IO Delay problems

Jon W

New Member
Aug 28, 2024
4
0
1
I am using a single proxmox host in a home setting to run a few VMs and presumed a not very powerful system needed. But I am experiencing issues with just a single guest vm running headless debian 12, and would appreciate any feedback.

Proxmox is installed on a Dell Precision 3440 with Xeon W-1250 and 64GB ECC.
Standard install on a zfs root using 2 drives in a mirror.
Both drives are Crucial P3 500GB SSD in m.2 slots on the motherboard.
Guest VMs also use the mirrored pair for storage.

With only a single headless debian 12 guest vm running (virtio raw disk image), if I apt upgrade or write anything to the disk it creates significant IO delay on the host.
Downloading a 10GB file as test, almost immediately spikes IO delay 10-20% and within a minute it will average 50-80% delay.
Downloading same file on proxmox host itself causes IO delay to hover at around 10%, also seems unexpected and high.

I understand these are not the greatest drives and this could be the cause, but I was not expecting something like downloading a single file to cause this degree of delay. Given the setup I describe, is this normal?

--------------------

Attempting to figure this out I tested using another not great drive I had on hand, Phison 512GB S10C sata ssd. This drive should be even less performant but possible could have dram cache (unknown) where the crucial does not.

I connected this sata ssd to motherboard, created a single ext4 partition and added it to proxmox. If I clone the debian 12 vm on to this new storage and download 10GB file IO delay is imperceptible. I am confused that a lesser drive does not have this problem at all.
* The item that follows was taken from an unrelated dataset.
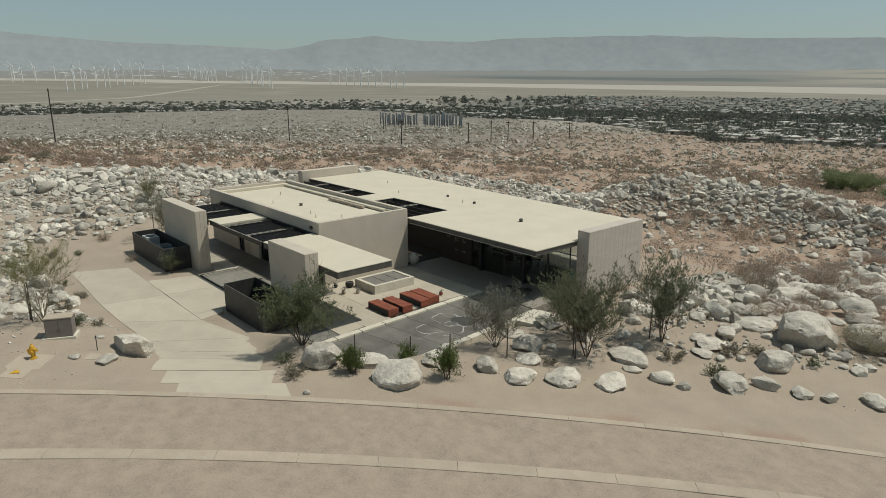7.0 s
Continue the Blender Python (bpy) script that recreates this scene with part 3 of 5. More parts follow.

Thinking it could be zfs. I nuked this drive and created a zfs pool (all default settings) with just this drive and created a single dataset for storage and added to proxmox.
Cloning the debian vm again to this now zfs storage and downloading the 10GB file, IO delay intermittently spikes to some number between 0-5% for a second but drops right back down. This seems negligible and acceptable.

--------------------

It is hard to understand how an even worse drive does not cause the IO delay. If I replace the crucial nvme drives with something better, should I expect this problem to go away?
It seems like I should get additional drive(s) to store the guest VMs anyhow. Is it more likely the crucial nvme drives are causing me IO delay issues or more likely because I am using the same drives for both booting and VM storage?

Any and all input or advice much appreciated.
 
Thanks. I had a strong sense that might be the case. It is so hard to believe just how poorly these drives seem to perform under (any) load. I understand I should separate the vm storage from the boot drive and I know zfs has overhead, but I guess its more the drives themselves. I was just not expecting just one guest running downloading a single file capable of rendering the host unresponsive. I guess its time to look for some better drives just for vm storage and maybe the boot drives as well.